Me Safraoui, Nasraoui et Ben Mrad se joignent au Comité de défense

En parallèle, avec la déclaration du ministre et croyant que son sort était scellé, sur les pages Nahdhaouis et leurs alliés, commencera alors une campagne d’injures, de diffamations et de désinformations à l’encontre de Hatem. On ne répondra pas à la campagne d’ignorants, comme d’habitude leur tactique c’est de trainer les autres vers les injures, l’action et la réaction pour faire oublier à l’opinion publique les vrais débats.

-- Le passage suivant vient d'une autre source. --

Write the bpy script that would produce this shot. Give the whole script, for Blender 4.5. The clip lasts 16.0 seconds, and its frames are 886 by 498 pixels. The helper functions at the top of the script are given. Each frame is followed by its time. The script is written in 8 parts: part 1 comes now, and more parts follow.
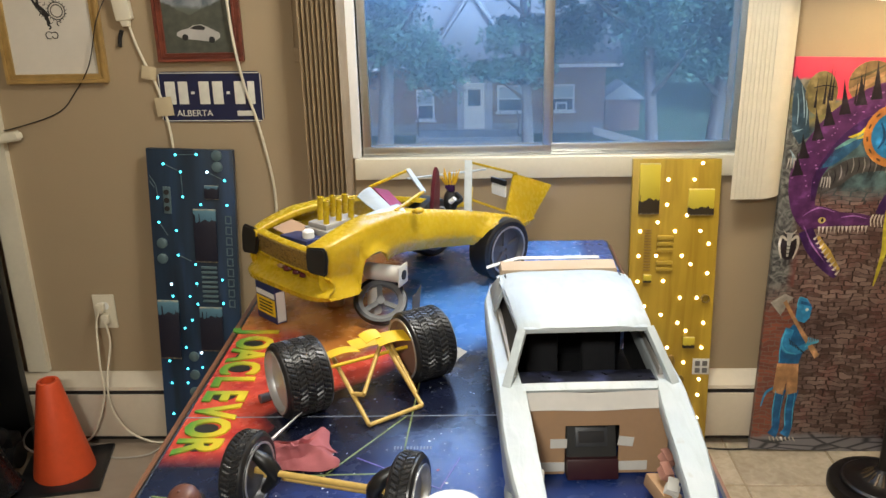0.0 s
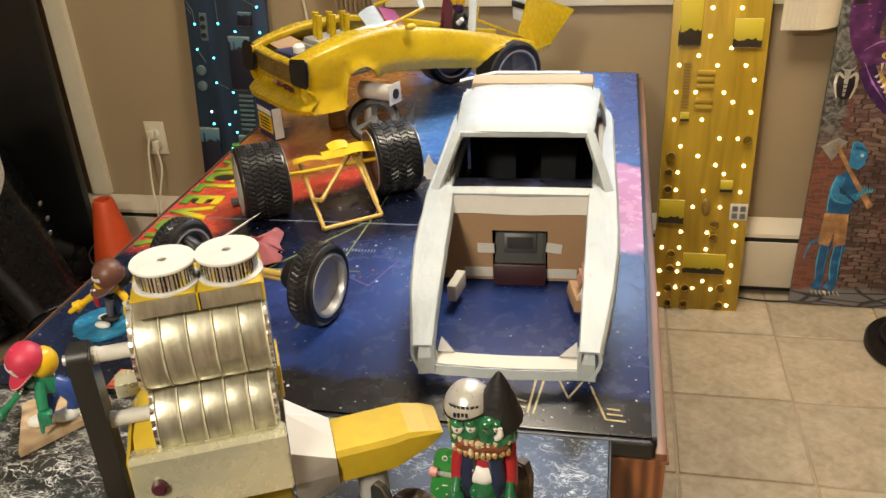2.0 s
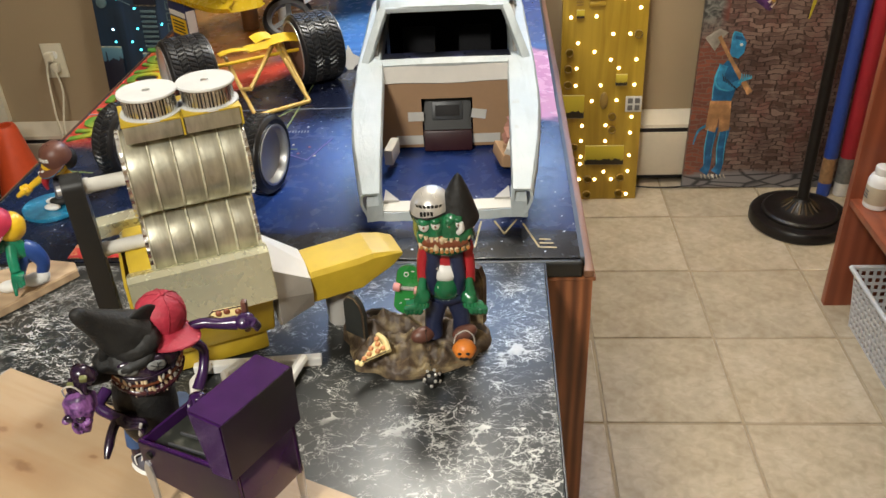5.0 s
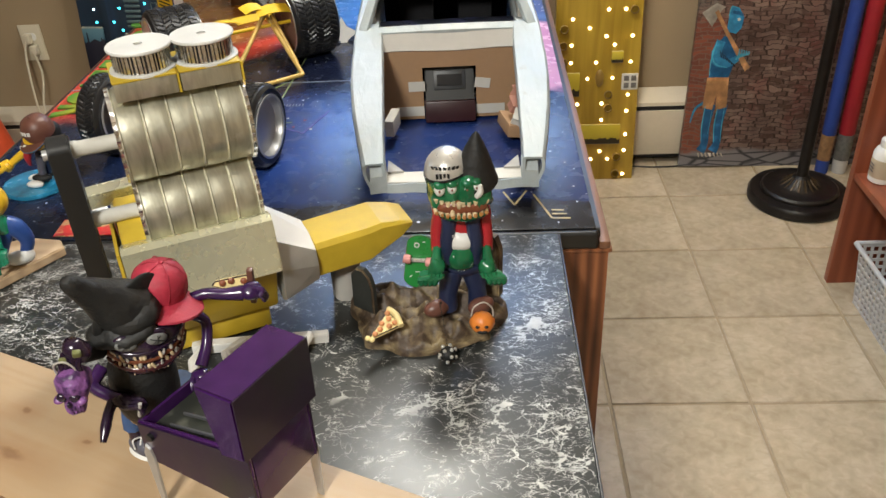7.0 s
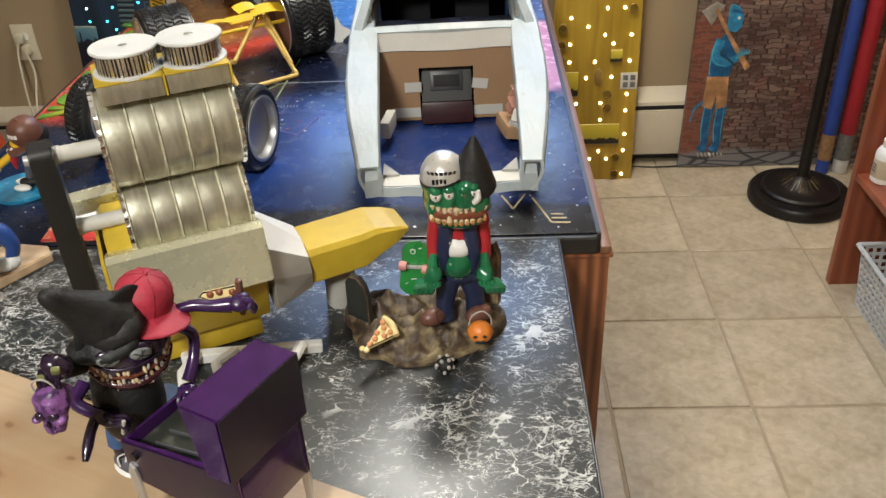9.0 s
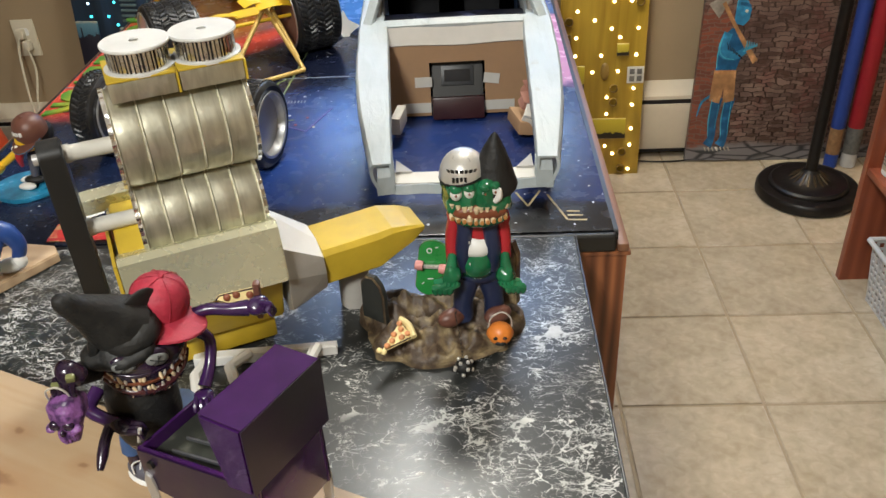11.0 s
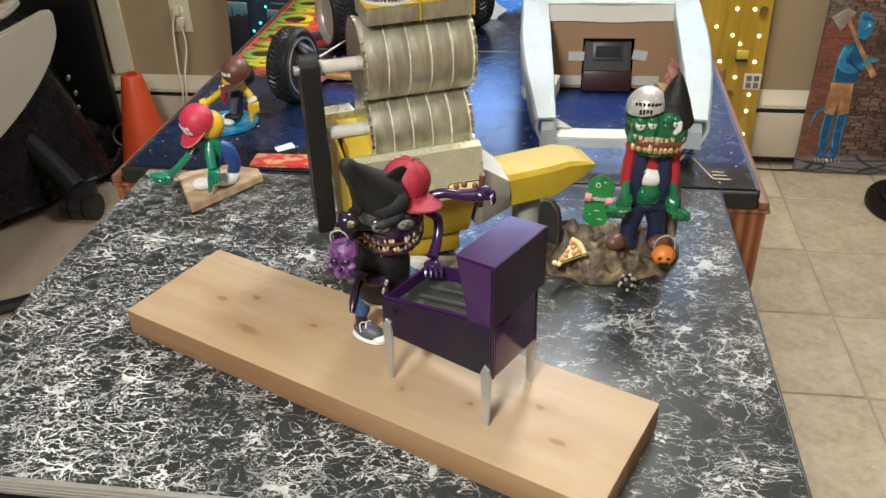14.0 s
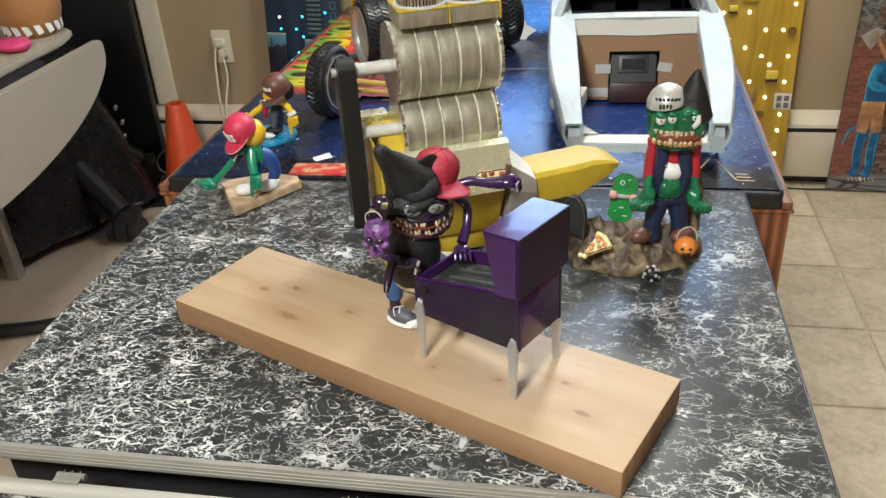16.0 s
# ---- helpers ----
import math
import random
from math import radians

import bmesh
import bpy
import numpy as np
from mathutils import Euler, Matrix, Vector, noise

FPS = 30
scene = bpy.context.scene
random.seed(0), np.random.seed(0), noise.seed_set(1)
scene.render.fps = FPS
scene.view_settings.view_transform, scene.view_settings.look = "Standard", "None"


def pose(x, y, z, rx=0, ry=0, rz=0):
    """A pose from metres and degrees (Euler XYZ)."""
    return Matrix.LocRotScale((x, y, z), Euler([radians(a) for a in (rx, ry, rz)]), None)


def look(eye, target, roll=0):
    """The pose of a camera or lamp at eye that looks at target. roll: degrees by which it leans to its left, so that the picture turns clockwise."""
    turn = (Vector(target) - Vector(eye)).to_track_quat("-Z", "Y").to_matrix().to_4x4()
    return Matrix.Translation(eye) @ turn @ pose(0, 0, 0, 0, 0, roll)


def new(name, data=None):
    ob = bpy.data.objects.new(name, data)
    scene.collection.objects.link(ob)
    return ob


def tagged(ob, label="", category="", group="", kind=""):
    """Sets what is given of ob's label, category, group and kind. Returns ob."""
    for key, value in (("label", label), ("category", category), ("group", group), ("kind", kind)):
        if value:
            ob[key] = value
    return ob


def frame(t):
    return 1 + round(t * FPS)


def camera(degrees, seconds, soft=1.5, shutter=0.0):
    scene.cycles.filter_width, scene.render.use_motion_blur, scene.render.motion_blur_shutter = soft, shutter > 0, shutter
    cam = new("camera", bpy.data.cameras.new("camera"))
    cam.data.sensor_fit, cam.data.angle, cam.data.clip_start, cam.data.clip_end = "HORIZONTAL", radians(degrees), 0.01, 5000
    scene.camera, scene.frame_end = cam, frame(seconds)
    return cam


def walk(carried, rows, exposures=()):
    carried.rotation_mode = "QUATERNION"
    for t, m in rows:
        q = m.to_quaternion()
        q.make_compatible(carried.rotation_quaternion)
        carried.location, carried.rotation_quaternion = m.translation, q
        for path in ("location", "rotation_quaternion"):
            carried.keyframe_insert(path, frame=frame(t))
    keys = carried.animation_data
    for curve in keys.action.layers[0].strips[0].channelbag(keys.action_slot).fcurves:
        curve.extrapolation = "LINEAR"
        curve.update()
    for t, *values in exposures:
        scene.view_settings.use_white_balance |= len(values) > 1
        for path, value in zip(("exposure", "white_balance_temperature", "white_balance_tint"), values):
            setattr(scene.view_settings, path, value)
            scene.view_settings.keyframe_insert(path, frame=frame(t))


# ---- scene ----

La légèreté du dossier de Hatem et la concentration des attaques sur un élément secondaire de l’affaire d’une part, l’instrumentalisation politique et l’ingérence dans le cours de la justice d’autre part, ont été le déclic rapide pour qu’un comité de défense prenne en charge le dossier de Hatem. Aux avocats qui l’ont assisté lors de l’audience avec le juge d’instruction, se sont joint maître Omar Safraoui, du «Groupe des 25», maître Radhia Nasraoui, maître Faouzi Ben Mrad, maître Mohamed Bouattour; d’autres sont en train de rejoindre le groupe.

Autour de sa famille, un comité de soutien commence à prendre forme pour que justice soit rendue.

A tous ceux qui ont cru avoir vendu la peau de l’ours avant de le tuer, la partie ne fait que commencer…

* Le frère de Hatem, accusé d’avoir contribué à la fuite des épreuves d’arabe du baccalauréat 2012.